While, it is seems reasonable to expect white, professional middle-class men to accept the autonomy and the responsibility of their work, this cannot be transferred to disadvantaged groups. Are women, ethnic minorities, disabled people, young and old expected to be self-reliant, and to take personal responsibility for their circumstances? Moreover, can non-professional (say, factory) work really be self-fulfilling?
Customer Culture
The discourse of enterprise re-conceptualises the economic the economic role of the citizen in a fundamental way, privileging an ethic of consumption over the traditional productionist ‘work ethic’. The primary image offered to the modern citizen is not that of the producer, but of the consumer. People are obliged to make their lives meaningful by selecting a personal lifestyle by purchasing products, and to manage and market themselves. The image of the citizen as ‘a choosing self’ entails a new image of the productive subject. The worker is an individual in search of meaning, responsibility, a sense of personal achievement.

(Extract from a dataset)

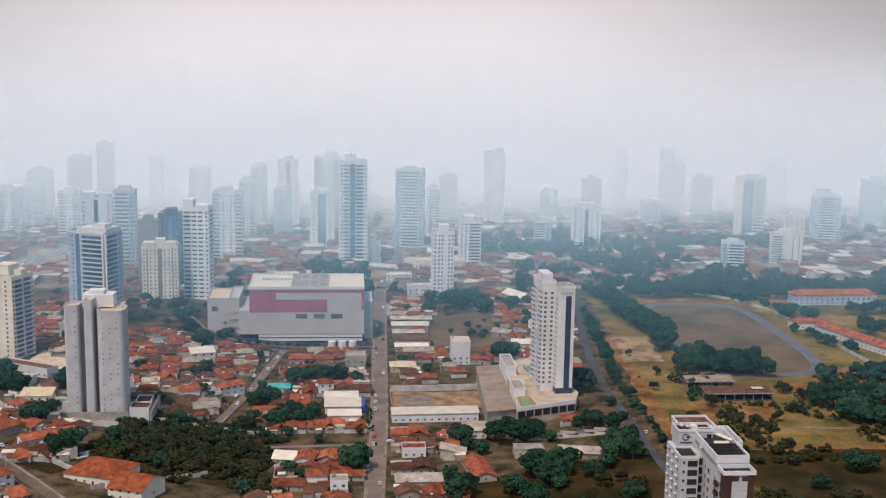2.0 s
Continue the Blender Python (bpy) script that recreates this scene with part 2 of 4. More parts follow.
# ---- ground and streets ----
g = Geo()
xs = [-5000, -3000, -1800, -1200, -900, -700, -550] + list(range(-450, 451, 12)) + [550, 700, 900, 1200, 1800, 3000, 5000]
ys = [-1500, -600, -200, 0, 150] + list(range(250, 1101, 12)) + [1120, 1150, 1180, 1220, 1260, 1300, 1400, 1700, 2000, 2300, 3000, 4900]
g.v = [(x, y, height(x, y)) for y in ys for x in xs]
nx = len(xs)
g.f = [(j * nx + i, j * nx + i + 1, (j + 1) * nx + i + 1, (j + 1) * nx + i) for j in range(len(ys) - 1) for i in range(nx - 1)]
lone("ground", g, SOIL, label="bare reddish ground and dry grass under the city", category="ground", kind="structure")

MAIN = [(-19, 420), (-13, 544), (-8, 645), (-4, 775), (0, 905), (3, 1010), (14, 1061), (23, 1123), (29, 1268), (33, 1678)]
SECOND = [(-97, 640), (-85, 700), (-70, 800)]
RIGHT = [(124, 420), (125, 520), (125, 671), (128, 732), (136, 802), (150, 900), (156, 985)]
LEFT = [(-118, 474), (-155, 515.5), (-178.5, 543.5), (-200, 568), (-225, 601), (-251, 626), (-330, 700)]
FRONT = [(-5, 806), (-70, 806), (-107, 814), (-128, 836), (-165, 920), (-180, 985)]
CROSS = [(-10, 610), (-70, 606)]
AVENUE = [(-470, 800), (-364, 995), (-354, 1030), (-327, 1102), (-313, 1164), (-288, 1324), (-280, 1514), (-272, 1850)]
FAR_CROSS = [(-400, 1004), (-60, 1006), (3, 1008), (160, 988), (420, 985)]
STREETS = [(MAIN, 6.6), (SECOND, 6), (RIGHT, 7), (LEFT, 6.5), (FRONT, 7.5), (CROSS, 4), (AVENUE, 24), (FAR_CROSS, 9)]
for line, width in STREETS:
    street("road", line, width, "worn grey asphalt street between low houses", walks=line not in (AVENUE, RIGHT, CROSS))


def near_street(x, y, margin):
    for line, width in STREETS:
        for (x0, y0), (x1, y1) in zip(line, line[1:]):
            dx, dy = x1 - x0, y1 - y0
            u = min(1, max(0, ((x - x0) * dx + (y - y0) * dy) / (dx * dx + dy * dy)))
            if math.dist((x, y), (x0 + u * dx, y0 + u * dy)) < width / 2 + margin:
                return True
    return False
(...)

The individual is not to be emancipated from work, but to be fulfilled in work – work represented as an activity through which individuals produce, discover and experience ourselves.

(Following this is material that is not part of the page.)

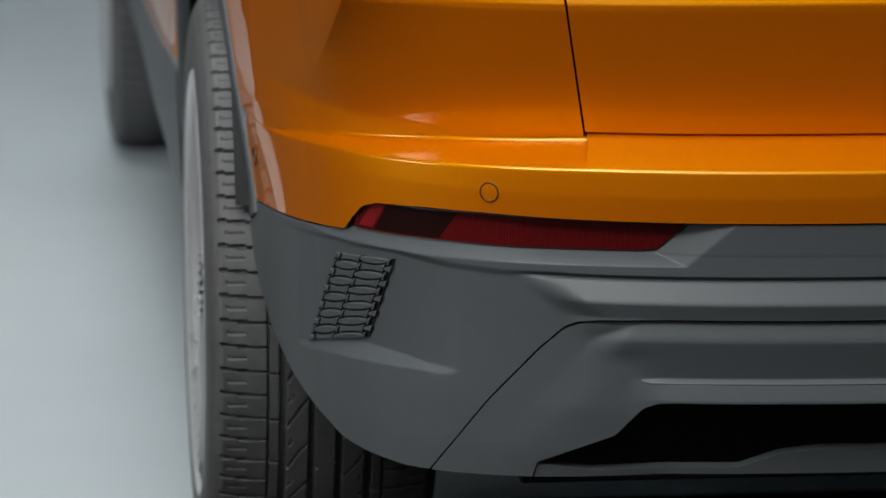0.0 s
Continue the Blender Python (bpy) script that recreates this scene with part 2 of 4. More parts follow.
def crease_x(z):
    return np.interp(z, (0.66, 0.787, 0.868, 0.956, 1.0, 1.2), (0.785, 0.761, 0.776, 0.793, 0.784, 0.768))


# how sharply the body's corner is folded, by height
FOLD = np.array([(0.66, 0), (0.72, 0.35), (0.787, 1), (0.96, 1), (1.0, 0.85), (1.04, 0.5), (1.08, 0.15), (1.105, 0)])


def corner_crease(x, y, z):
    """Below the tail lamp the panel runs on flat to an upright crease at the body's corner."""
    fold, edge = np.interp(z, FOLD[:, 0], FOLD[:, 1], 0, 0), float(crease_x(z))
    if fold <= 0:
        return 0 * x
    k = int(np.argmax(x))
    at = lambda q: float(np.interp(q, x[:k + 1], y[:k + 1]))
    start = edge - 0.12
    slope = (at(start) - at(start - 0.005)) / 0.005
    bow = lambda q, v: v - at(start) - slope * (q - start)
    share = np.clip(bow(x, y) / bow(edge, at(edge)), 0, 1) * (x > start)
    share[np.arange(len(x)) > np.searchsorted(x[:k + 1], edge)] = 1
    near = np.clip((y[-1] - y) / 0.25, 0, 1)
    return -fold * bow(edge, at(edge)) * share * near * near * (3 - 2 * near)


THETA = np.linspace(0, math.pi / 2, 360)
SIDE_Y = np.linspace(0, 1, 160)[1:]


def plan_line(table, z):
    """x (positive), y and running length of the outline at the height z, from the tail's middle round the corner to the nose."""
    r, n, c = soft_row(table, z)
    y = r + c * (1 - np.abs(np.cos(THETA)) ** (2 / n))
    y[-1] = r + c
    x = half_width(y, z) * np.abs(np.sin(THETA)) ** (2 / n)
    if table is UPPER:
        y = y + corner_crease(x, y, z)
    y2 = y[-1] + (4.35 - y[-1]) * SIDE_Y
    x2 = half_width(y2, z)
    x, y = np.concatenate((x, x2)), np.concatenate((y, y2))
    s = np.concatenate(((0,), np.cumsum(np.hypot(np.diff(x), np.diff(y)))))
    return x, y, s


LINES = {}


def line_at(table, z):
    key = (len(table), round(float(z), 4))
    if key not in LINES:
        LINES[key] = plan_line(table, key[1])
    return LINES[key]


def s_of_x(table, x, z):
    px, py, ps = line_at(table, z)
    k = int(np.argmax(px[:361]))
    return float(np.interp(x, px[:k + 1], ps[:k + 1]))


def s_of_y(table, y, z):
    px, py, ps = line_at(table, z)
    return float(np.interp(y, py, ps))


def surf(table, s, z):
    """The point of the body's left half at the running length s and the height z."""
    px, py, ps = line_at(table, z)
    return np.array((-np.interp(s, ps, px), np.interp(s, ps, py), z))


def crease_s(z):
    return s_of_x(UPPER, float(crease_x(z)), z)

# ---- mesh helpers ----
def mesh_object(name, verts, faces, mat, parent=None, label="", smooth=True, mats=None, face_mats=None):
    me = bpy.data.meshes.new(name)
    me.from_pydata([tuple(map(float, v)) for v in verts], [], faces)
    for m in (mats or [mat]):
        me.materials.append(m)
    if face_mats is not None:
        me.polygons.foreach_set("material_index", face_mats)
    me.polygons.foreach_set("use_smooth", [smooth] * len(me.polygons))
    me.update()
    ob = new(name, me)
    if parent is not None:
        ob.parent = parent
        ob.matrix_parent_inverse = parent.matrix_world.inverted()
    if label:
        tagged(ob, label)
    return ob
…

The focus on ‘consumer’ (and consumer sovereignty) is a central feature of organisational projects and reforms. Representations of ‘the customer’ act as devices for restructuring organisations in entrepreneurial ways.
In retail service industries, the ‘quality of service’ between the firm and the customer has become an important source of value. The quality of the interactive service offered by workers to customers is crucial to organisational success. For example, the employers use customer feedback mechanisms to manage workers’ conduct. Customer evaluation of workers’ service removes managers’ control and the hostility between managers and workers. The presence of the customer shapes the workers’ conduct, turning them into self-governing subjects.
Service workers learn to manage their emotion, body, and ‘face-work’ in order to project a particular image of themselves. Quality service is not fully secured through a system of close supervision and formal and direct rules. Rather workers’ behaviour is governed by customers’ expectations and workers’ own implicit expectations. In this sense, this form of control is referred as ‘government at a distance’. In addition, workers are taught to be self-regulating, self-actualising, and responsible individuals. In this way, service work, such as retailing, concerns the simultaneous production of profit, of meaning, and of identity. Production of profit is bound up with the production of meaning, through presentation, communication and display.